Repeat each line of the material below exactly as it appears, minus any pictures.

+ + + +

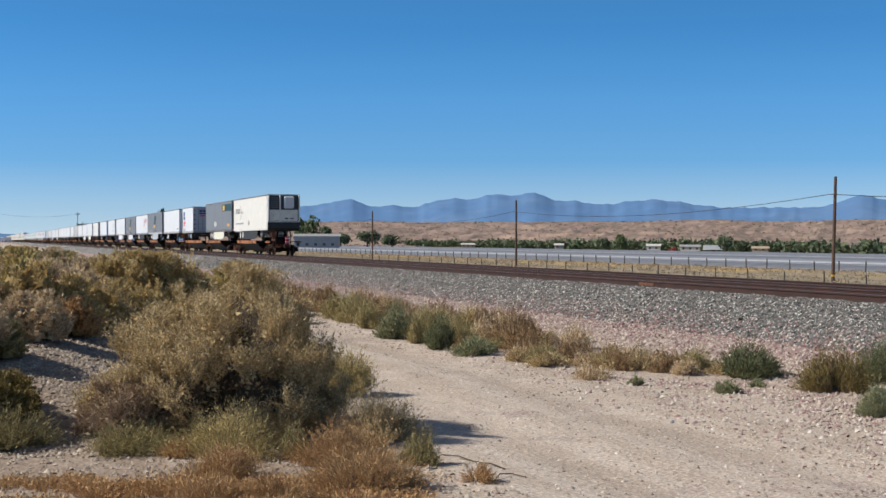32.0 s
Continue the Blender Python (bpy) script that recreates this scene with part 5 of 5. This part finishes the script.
# weeds along the foot of the ballast, far down the road
for i in range(74):
    y = 24 + 120 * g.uniform(0, 1) ** 1.4
    x = 9.9 + g.normal(0, 0.75) + 0.01 * y
    if x < 8.9:
        continue
    j = int(g.choice(7, p=(0.1, 0.15, 0.2, 0.0, 0.05, 0.05, 0.45)))
    k = g.uniform(0.4, 0.75)
    ob = thing("weed", Matrix.LocRotScale((x, y, float(ground_z(x, y)) - 0.02), Euler((0, 0, g.uniform(0, 6.28))), (k, k, k * 0.8)), WEED_LABEL[ROW_NAME[j]], "weed", "weeds along the road")
    part("foliage", ROW[j][0], ob)
    part("stalk_frame", ROW[j][1], ob)


FIELD_STRAW = leafy("yellow_field_straw", (0.26, 0.225, 0.185), (0.36, 0.30, 0.24))


# ---- loose stone ----
STONE_GRAVEL = island_stone_material("pale_gravel_stone", [(0.43, 0.35, 0.30), (0.54, 0.46, 0.40), (0.36, 0.25, 0.235), (0.33, 0.195, 0.19), (0.72, 0.67, 0.60)])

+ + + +

• **Solved exercise**:
32.0 s
Continue the Blender Python (bpy) script that recreates this scene with part 5 of 5. This part finishes the script.
# weeds along the foot of the ballast, far down the road
for i in range(74):
    y = 24 + 120 * g.uniform(0, 1) ** 1.4
    x = 9.9 + g.normal(0, 0.75) + 0.01 * y
    if x < 8.9:
        continue
    j = int(g.choice(7, p=(0.1, 0.15, 0.2, 0.0, 0.05, 0.05, 0.45)))
    k = g.uniform(0.4, 0.75)
    ob = thing("weed", Matrix.LocRotScale((x, y, float(ground_z(x, y)) - 0.02), Euler((0, 0, g.uniform(0, 6.28))), (k, k, k * 0.8)), WEED_LABEL[ROW_NAME[j]], "weed", "weeds along the road")
    part("foliage", ROW[j][0], ob)
    part("stalk_frame", ROW[j][1], ob)


FIELD_STRAW = leafy("yellow_field_straw", (0.26, 0.225, 0.185), (0.36, 0.30, 0.24))


# ---- loose stone ----
STONE_GRAVEL = island_stone_material("pale_gravel_stone", [(0.43, 0.35, 0.30), (0.54, 0.46, 0.40), (0.36, 0.25, 0.235), (0.33, 0.195, 0.19), (0.72, 0.67, 0.60)])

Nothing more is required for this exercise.